John - Where do you go to school?

Laura - I'm a homeschooler.

John - Really? You're so.. normal.

by seamonkeysarerad January 15, 2008
1. someone who's parents don't want there kids doing drugs or getting pregnant.
public schooler: omg!! lady gaga is so awesum!!!!
homeschooler: Who is that?
by littleleahh April 28, 2010
A NORMAL person. Listen, I'm tired of the stereotypes. We are not all Mormons, Many of us have amazing fashion sense, and homeschoolers that fit the stereotype are a minority.

I KNOW who Lady Gaga is,I don't have to ask to use Google, I have a YouTube channel, and I'm homeschooled.

Plus, homeschoolers have time to do awesome extracurricular activities and socialize, while other kids sit in a classroom all day and get in trouble for socializing.

Oh yeah, and my chores don't involve milking the cow.
Person: What school do you go to?
Homeschooler: I'm homeschooled.
Person: Oh. what do you do all day?
Homeschooler: Lots of things.
Person: Like Latin and stuff, cause I like to go on the Internet. You know about the Internet right?
Homeschooler: Here's my email. Let me know if you want help setting up a blog or a Facebook page. You can friend me on Facebook too. I have lots of friends!
Person: Really? Wow...
by defyingthestereotype March 24, 2013
A group of super-agents whose goal and objective in life is to keep America safe from Communists, Dictators, and general bad stuff. They have extensive operational history, the first known case was when John Wilkes Booth was taken out by a homeschooled assassin. The most recent known case was a joint op with the Navy SEALS on the Osama Bin Laden raid. Most homeschoolers don't talk about their operations, and stay secretive and shy so their mission won't be in danger of being compromised.
Today, homeschoolers participate in extensive missions across the world, mainly in North Korea and Iran. The details of the missions are, of course, highly classified. All homeschoolers have been trained in martial arts and small group tactics, and 99% of them have qualified as "expert" according to Secret Service shooting standards. A select few have been trained in counterintelligence operations, and serve as double agents in the normal school systems. Most of the time, they're disguised as wimpy geeks and nerds.
In many areas, there is a homeschool "base" consisting of fortified buildings, along with an armory. The locations of the bases are still unknown, but rumor has it most of them tend to be in secluded locations, such as Alaska, out West, and parts of upper Michigan. All homeschoolers are expected to be in a state of readiness and be able to report to their base of operations in no longer than 30 minutes to respond to any contingency operation by an enemy of the United States.
Although the State Police recieved credit for the saving of the President's life, rumor has it that a highly trained group of homeschoolers were the actual ones responsible for the saving of his life.
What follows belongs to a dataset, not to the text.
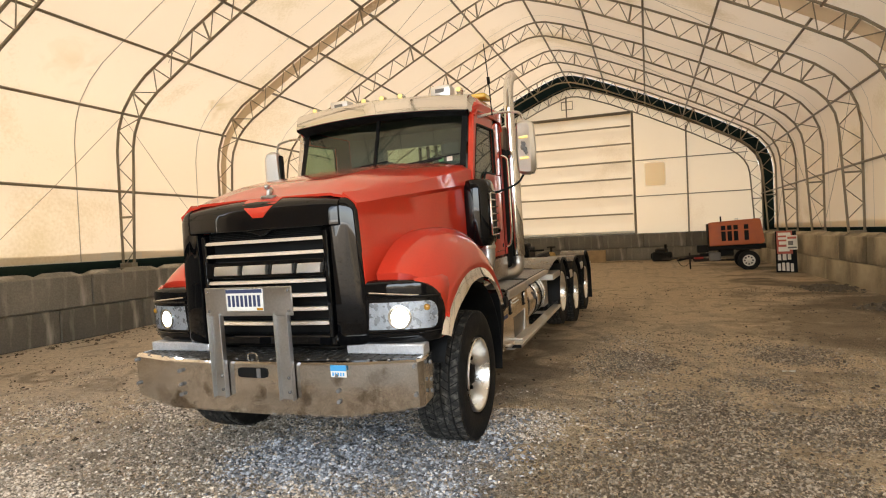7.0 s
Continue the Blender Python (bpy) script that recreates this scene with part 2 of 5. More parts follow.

The outnumbered group of homeschoolers managed to fight off the superior numbers of Communist minions using Uzis, Desert Eagles, and Sawed-off Shotguns.

"It's Ok. I'm homeschooled."

"Have you seen Captain America in action? He has to be homeschooled!"
by DDI March 01, 2013
There are two different types.

Ninja homeschoolers (I.E. People who don't have a say in the matter, and are forced against their will to be homechooled, and, if you don't know them, you can't tell if they are homechooled. They usually wear cool clothes, and have good social lives, and are pretty trendy.

Then there are the scary (almost Mormon) homeschoolers. Who have NO social life until collage, wear khaki or bluejean skirts and nearly bellbottom jeans, and polos, and only care about their grade, and their only friends are their siblings.

BY THE WAY!! IMMMA NINJA HOMECHOOLER SO SUCK IT
Person one: So, where do you go to school?
Ninja homeschooler: At my house!! It's freekin retarded!

Person one: Hi!

Stereotypical homeschooler: Um... Hi? Look I have to go work on my science project...
by The ninja homeschooler March 14, 2011
a really smart kid who meets the following criteria:
really smart
anti-social regardless of 15 extracurricular activities
pro-life
spelling bee champion
homeschool debate team
already in college... community college
anti-evolution - no, sworn to defeat the evolutionists
pro-creation, if you know what i mean. definitely their parents
pro-bush
conservative
anti-liberal
you get the point
normal person: you're a homeschooler? I never would've guessed!
homeschooler: thanks!
by ex-homeschooler May 17, 2007
Basically, all the stereotypes you've ever heard about these people are true. They don't know how to dress, are virgins, and usually wish they lived in an earlier era where women wore corsets and people had slaves. They often correct people's English and hate the government. You can tell someone is homeschooled because they are super defensive about it whether you have attacked them or not.
Homeschooler: (shouts to general public) "Not ALL homeschoolers are socially awkward!"
Normal person: "I didn't say anything! Who are you?"